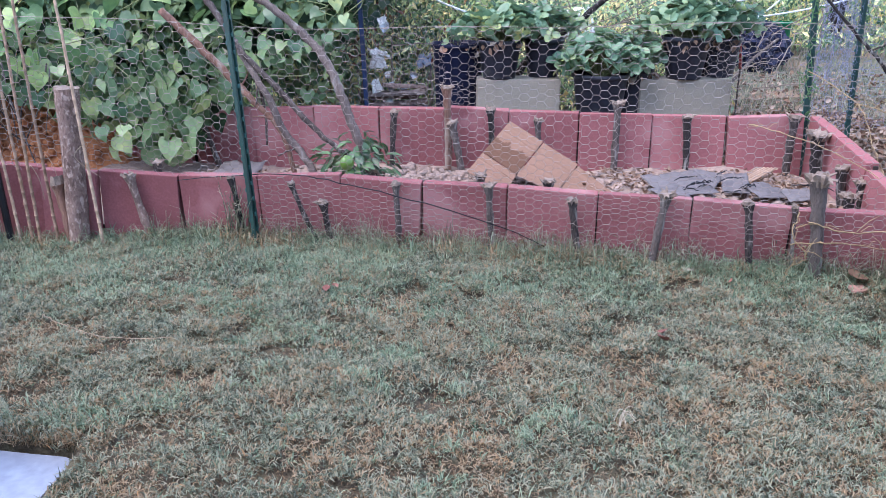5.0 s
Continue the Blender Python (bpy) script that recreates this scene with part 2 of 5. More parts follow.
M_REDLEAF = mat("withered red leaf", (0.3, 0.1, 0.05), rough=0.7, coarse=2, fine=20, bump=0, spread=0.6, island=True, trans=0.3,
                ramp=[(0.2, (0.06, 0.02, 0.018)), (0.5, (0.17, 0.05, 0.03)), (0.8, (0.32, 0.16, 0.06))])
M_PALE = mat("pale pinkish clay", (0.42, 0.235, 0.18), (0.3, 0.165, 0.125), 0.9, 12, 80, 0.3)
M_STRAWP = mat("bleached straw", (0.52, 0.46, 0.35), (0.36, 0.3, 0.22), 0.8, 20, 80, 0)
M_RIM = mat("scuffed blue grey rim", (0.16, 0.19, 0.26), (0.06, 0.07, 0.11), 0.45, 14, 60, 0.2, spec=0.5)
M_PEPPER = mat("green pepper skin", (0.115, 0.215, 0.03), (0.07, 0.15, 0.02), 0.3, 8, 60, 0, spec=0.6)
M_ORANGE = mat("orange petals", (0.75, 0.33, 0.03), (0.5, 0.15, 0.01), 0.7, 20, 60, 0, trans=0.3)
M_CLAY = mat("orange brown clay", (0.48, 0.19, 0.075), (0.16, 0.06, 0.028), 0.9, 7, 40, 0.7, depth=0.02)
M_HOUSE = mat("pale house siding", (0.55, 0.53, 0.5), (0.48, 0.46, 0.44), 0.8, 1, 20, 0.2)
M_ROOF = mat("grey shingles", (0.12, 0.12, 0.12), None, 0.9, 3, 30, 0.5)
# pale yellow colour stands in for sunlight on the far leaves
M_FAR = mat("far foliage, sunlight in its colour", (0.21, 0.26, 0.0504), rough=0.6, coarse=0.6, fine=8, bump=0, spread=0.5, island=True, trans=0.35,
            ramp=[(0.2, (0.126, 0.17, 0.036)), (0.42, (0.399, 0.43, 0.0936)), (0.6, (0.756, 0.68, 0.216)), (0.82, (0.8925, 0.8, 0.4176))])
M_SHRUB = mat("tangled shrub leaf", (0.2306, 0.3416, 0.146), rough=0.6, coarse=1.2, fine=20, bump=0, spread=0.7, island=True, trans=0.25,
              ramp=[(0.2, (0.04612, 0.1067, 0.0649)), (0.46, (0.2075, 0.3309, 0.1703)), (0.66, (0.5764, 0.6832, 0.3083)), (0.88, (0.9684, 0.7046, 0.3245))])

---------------

| Job |
Copy the listing in full and without alteration, omitting every picture.

| Reply to the task |
5.0 s
Continue the Blender Python (bpy) script that recreates this scene with part 2 of 5. More parts follow.
M_REDLEAF = mat("withered red leaf", (0.3, 0.1, 0.05), rough=0.7, coarse=2, fine=20, bump=0, spread=0.6, island=True, trans=0.3,
                ramp=[(0.2, (0.06, 0.02, 0.018)), (0.5, (0.17, 0.05, 0.03)), (0.8, (0.32, 0.16, 0.06))])
M_PALE = mat("pale pinkish clay", (0.42, 0.235, 0.18), (0.3, 0.165, 0.125), 0.9, 12, 80, 0.3)
M_STRAWP = mat("bleached straw", (0.52, 0.46, 0.35), (0.36, 0.3, 0.22), 0.8, 20, 80, 0)
M_RIM = mat("scuffed blue grey rim", (0.16, 0.19, 0.26), (0.06, 0.07, 0.11), 0.45, 14, 60, 0.2, spec=0.5)
M_PEPPER = mat("green pepper skin", (0.115, 0.215, 0.03), (0.07, 0.15, 0.02), 0.3, 8, 60, 0, spec=0.6)
M_ORANGE = mat("orange petals", (0.75, 0.33, 0.03), (0.5, 0.15, 0.01), 0.7, 20, 60, 0, trans=0.3)
M_CLAY = mat("orange brown clay", (0.48, 0.19, 0.075), (0.16, 0.06, 0.028), 0.9, 7, 40, 0.7, depth=0.02)
M_HOUSE = mat("pale house siding", (0.55, 0.53, 0.5), (0.48, 0.46, 0.44), 0.8, 1, 20, 0.2)
M_ROOF = mat("grey shingles", (0.12, 0.12, 0.12), None, 0.9, 3, 30, 0.5)
# pale yellow colour stands in for sunlight on the far leaves
M_FAR = mat("far foliage, sunlight in its colour", (0.21, 0.26, 0.0504), rough=0.6, coarse=0.6, fine=8, bump=0, spread=0.5, island=True, trans=0.35,
            ramp=[(0.2, (0.126, 0.17, 0.036)), (0.42, (0.399, 0.43, 0.0936)), (0.6, (0.756, 0.68, 0.216)), (0.82, (0.8925, 0.8, 0.4176))])
M_SHRUB = mat("tangled shrub leaf", (0.2306, 0.3416, 0.146), rough=0.6, coarse=1.2, fine=20, bump=0, spread=0.7, island=True, trans=0.25,
              ramp=[(0.2, (0.04612, 0.1067, 0.0649)), (0.46, (0.2075, 0.3309, 0.1703)), (0.66, (0.5764, 0.6832, 0.3083)), (0.88, (0.9684, 0.7046, 0.3245))])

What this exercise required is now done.